C'est « la dernière fenêtre ». De l’aveu même de l’Élysée, François Hollande tient l’ultime chance de mener un petit bout de la réforme institutionnelle promise lors de sa campagne. Mais plus question de parler du statut pénal du chef de l’État, de la proportionnelle ou du droit de vote des étrangers. De la « République exemplaire » de 2012, il ne reste que des bribes : vendredi, en plein cœur de l’été, le projet de loi de ratification de la Charte européenne des langues régionales a été adopté en conseil des ministres. Le président de la République pourrait convoquer le congrès de Versailles début 2016 pour l’adopter. Seule la réforme du Conseil supérieur de la magistrature pourrait également être proposée aux parlementaires.
La Charte européenne des langues régionales, adoptée en 1992 par le Conseil de l’Europe, traîne dans les tiroirs de l’exécutif depuis plus de vingt ans. En 1999, le président de la République Jacques Chirac et le premier ministre Lionel Jospin l’avaient partiellement signée, mais avaient renoncé à sa ratification après l’avis négatif du Conseil constitutionnel, convaincu que le texte mettait en péril la République. Depuis, il faut impérativement en passer par une réforme constitutionnelle, nécessitant la réunion d’un congrès et deux tiers des suffrages des parlementaires. Aucun chef de l’État ne s’y est risqué.
Pendant sa campagne de 2012, François Hollande l’avait pourtant promis. « Je ferai ratifier la Charte européenne des langues régionales ou minoritaires », affirme la proposition numéro 56 de son programme électoral. Plusieurs parlementaires très investis sur le sujet ont été encouragés à lancer un ballon d’essai : ils ont déposé une proposition de loi constitutionnelle proposant la ratification de la Charte. Le 28 janvier 2014, elle a été adoptée à une large majorité, avec 361 pour et 149 contre. Surtout, le PS a presque réussi à faire le plein – huit voix seulement ont manqué au groupe socialiste, dont les 3 députés du MRC chevènementiste, traditionnellement opposé à la promotion des langues régionales. Il a également rallié la majorité des communistes, la totalité des écologistes, des Radicaux de gauche (à une exception près), et des centristes de l’UDI. Plus intéressant encore pour le gouvernement, 40 députés UMP ont voté pour et 15 autres se sont abstenus. Parmi eux, de nombreux élus bretons, alsaciens ou corses.
Depuis, la proposition de loi (déposée par un ou des parlementaires) sommeille sur le bureau du Sénat. De toute façon, pour être définitivement adoptée, elle doit être soumise à référendum. Un scénario qu’exclut François Hollande.
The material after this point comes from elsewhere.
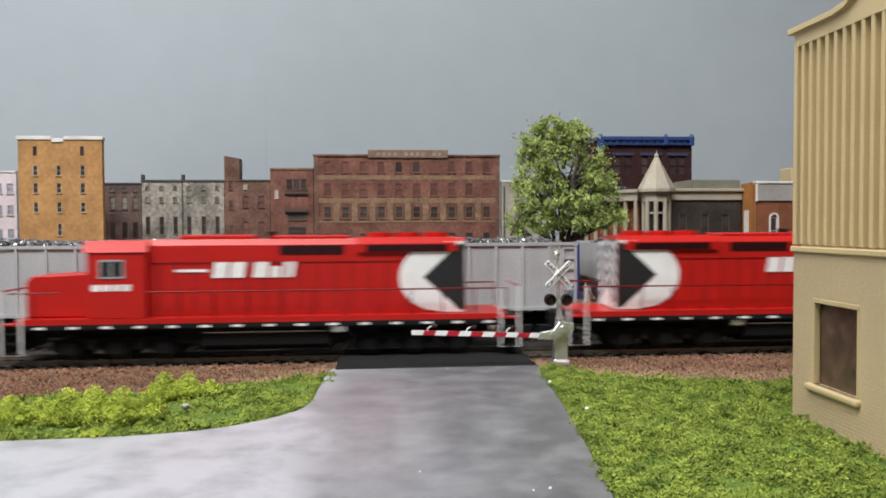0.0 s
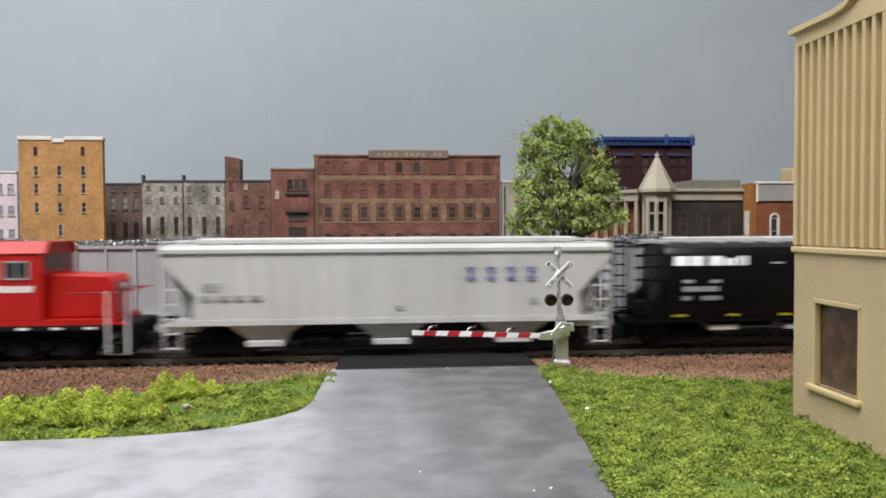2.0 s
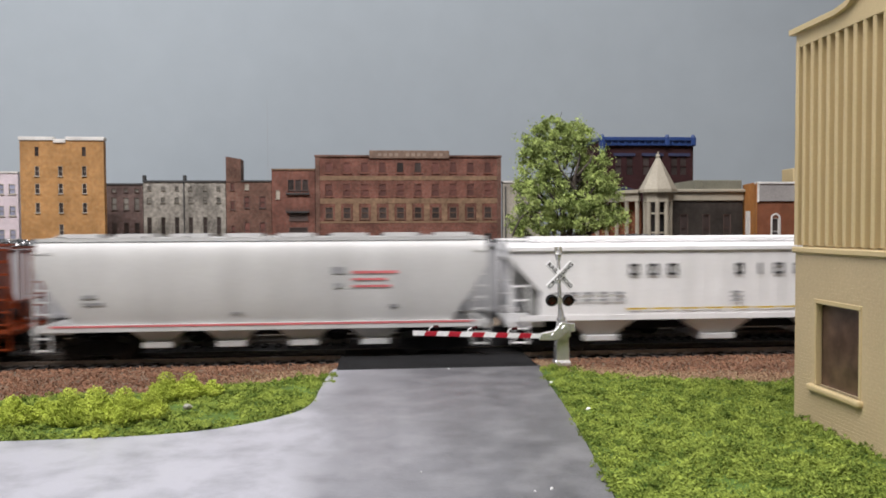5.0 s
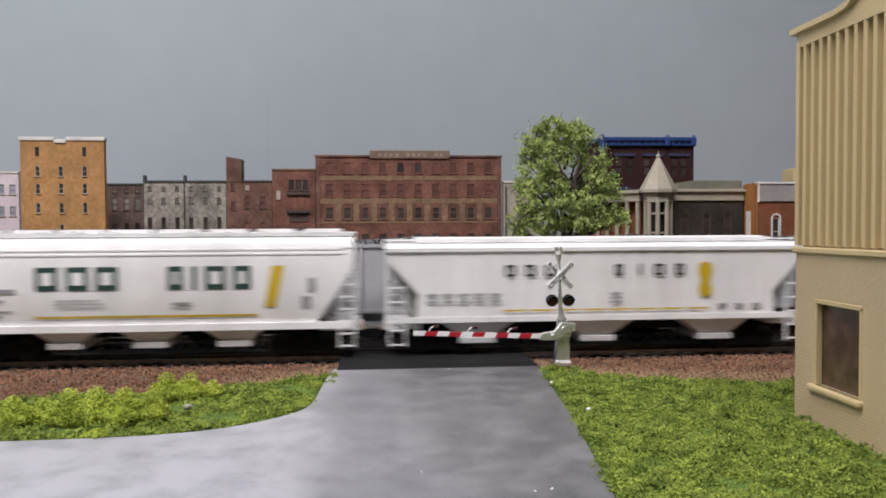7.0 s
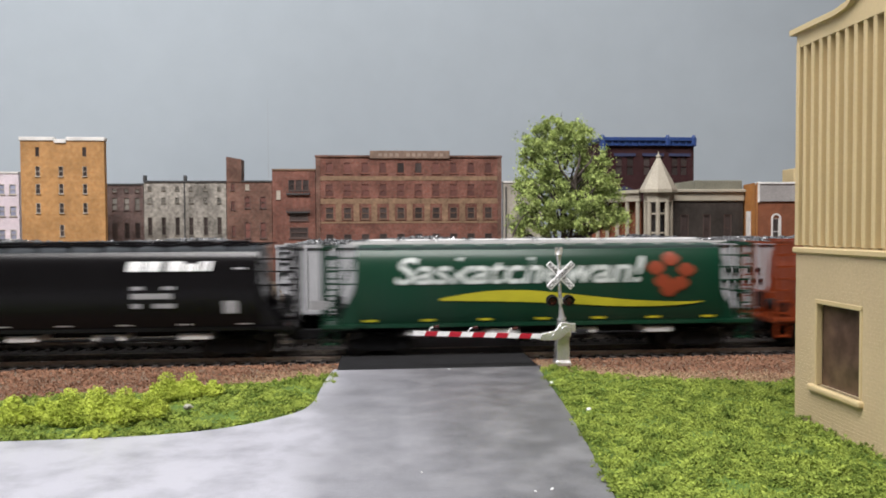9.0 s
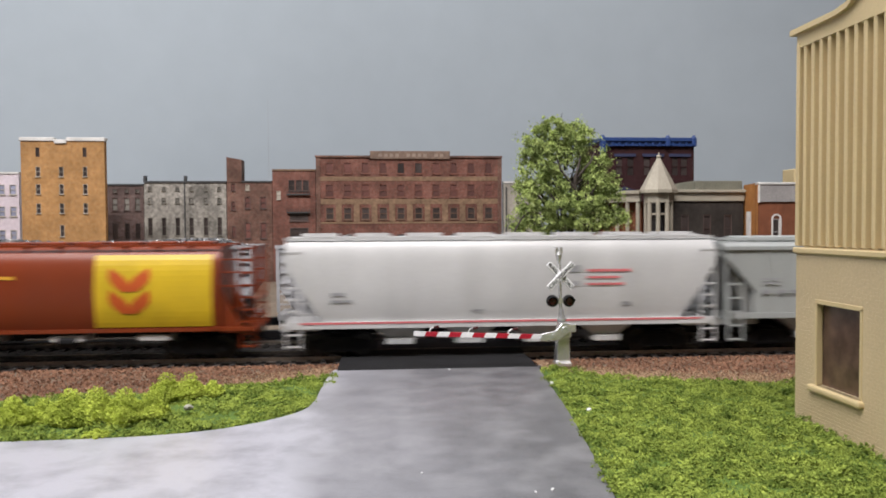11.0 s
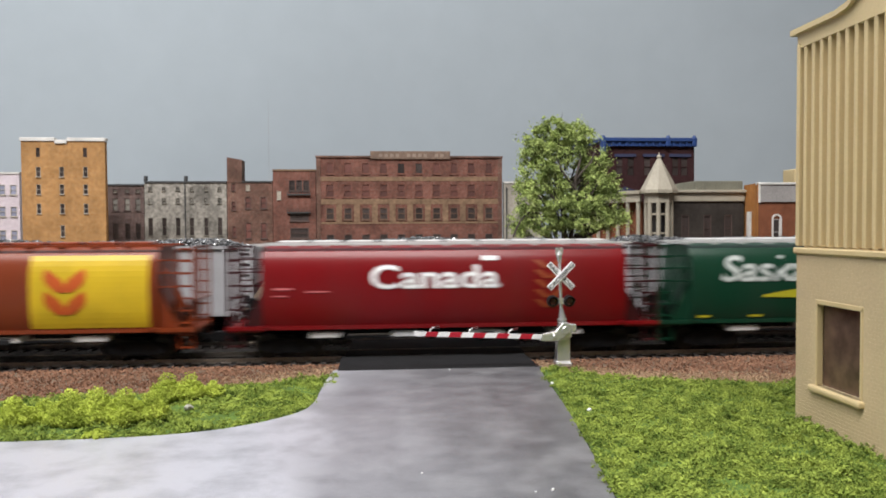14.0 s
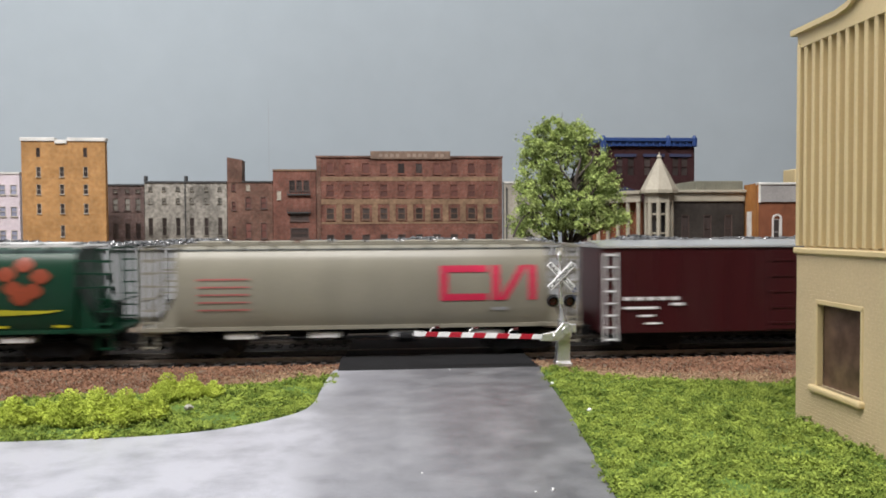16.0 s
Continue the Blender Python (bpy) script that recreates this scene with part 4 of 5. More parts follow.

D’où son choix d’en passer par un projet de loi (déposé par le gouvernement), qui n’a pas besoin d’un référendum mais du congrès de Versailles pour entrer en vigueur. Il en a pris l’engagement le 1er juin dans un courrier envoyé aux coprésidents du groupe d’études sur les langues régionales de l’Assemblée, le régionaliste breton Paul Molac et le socialiste alsacien Armand Jung. « Conformément à l’engagement que j’ai pris devant les Français pendant l’élection présidentielle, je souhaite que le Parlement permette la ratification de cette Charte. La révision de la Constitution est un préalable. La voie du Congrès me paraît la plus appropriée », écrit le chef de l’État.